> SET PROBLEM
Reproduce the data exactly and drop any pictures it holds.

> SOURCE DATA
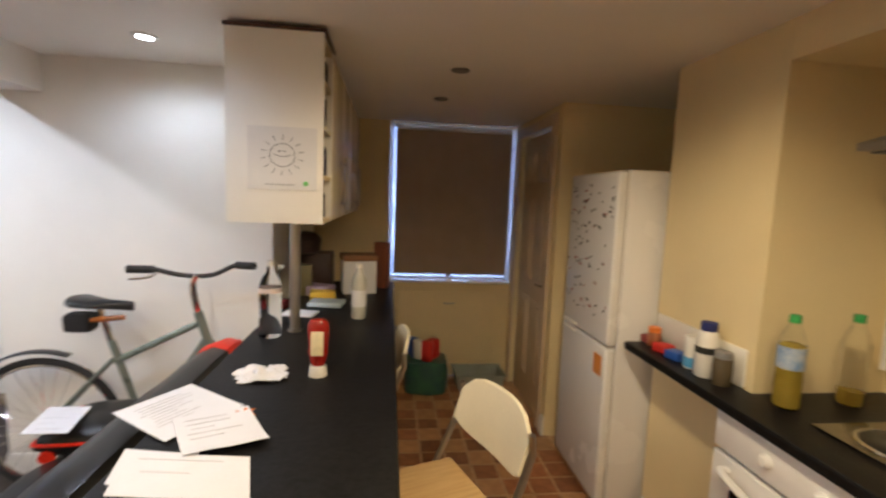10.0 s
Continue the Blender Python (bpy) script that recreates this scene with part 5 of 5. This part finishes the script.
rm = thing("red_mug", pose(-1.82, 3.98, CT + 0.07, 20, 10, 0), "shiny red mug in the dish rack", "mug")
bm = B()
lathe(bm, [(0.028, 0), (0.031, 0.005), (0.032, 0.075), (0.029, 0.075), (0.025, 0.008)])
part("cup", bm, flat("red_glaze", (0.45, 0.01, 0.01), 0.12), rm)
bm = B()
tube(bm, [(0.036, 0, 0.07), (0.062, 0, 0.065), (0.062, 0, 0.03), (0.036, 0, 0.022)], 0.006)
part("handle", bm, RED, rm)
for k in rm.children:
    k.data.transform(Matrix.Scale(0.8, 4))
cbd = thing("chopping_board", pose(-1.975, 4.31, CT + 0.006, 0, 0, 3) @ pose(0, 0, 0, -8, 0, 0), "teal plastic chopping board leaning on the wall", "chopping board")
bm = B()
box(bm, -0.155, 0.155, 0, 0.010, 0, 0.36, 0.006)
part("board", bm, TEAL, cbd)
wbd = thing("chopping_board", pose(-1.94, 4.25, CT + 0.05, 0, 0, -2) @ pose(0, 0, 0, -14, 0, 0), "brown wooden chopping board in front of a teal one", "chopping board")
bm = B()
box(bm, -0.13, 0.13, 0, 0.014, 0, 0.27, 0.010, 3)
part("board", bm, wood("worn_board", (0.10, 0.075, 0.04), (0.17, 0.125, 0.065), 0.55), wbd)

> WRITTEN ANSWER
10.0 s
Continue the Blender Python (bpy) script that recreates this scene with part 5 of 5. This part finishes the script.
rm = thing("red_mug", pose(-1.82, 3.98, CT + 0.07, 20, 10, 0), "shiny red mug in the dish rack", "mug")
bm = B()
lathe(bm, [(0.028, 0), (0.031, 0.005), (0.032, 0.075), (0.029, 0.075), (0.025, 0.008)])
part("cup", bm, flat("red_glaze", (0.45, 0.01, 0.01), 0.12), rm)
bm = B()
tube(bm, [(0.036, 0, 0.07), (0.062, 0, 0.065), (0.062, 0, 0.03), (0.036, 0, 0.022)], 0.006)
part("handle", bm, RED, rm)
for k in rm.children:
    k.data.transform(Matrix.Scale(0.8, 4))
cbd = thing("chopping_board", pose(-1.975, 4.31, CT + 0.006, 0, 0, 3) @ pose(0, 0, 0, -8, 0, 0), "teal plastic chopping board leaning on the wall", "chopping board")
bm = B()
box(bm, -0.155, 0.155, 0, 0.010, 0, 0.36, 0.006)
part("board", bm, TEAL, cbd)
wbd = thing("chopping_board", pose(-1.94, 4.25, CT + 0.05, 0, 0, -2) @ pose(0, 0, 0, -14, 0, 0), "brown wooden chopping board in front of a teal one", "chopping board")
bm = B()
box(bm, -0.13, 0.13, 0, 0.014, 0, 0.27, 0.010, 3)
part("board", bm, wood("worn_board", (0.10, 0.075, 0.04), (0.17, 0.125, 0.065), 0.55), wbd)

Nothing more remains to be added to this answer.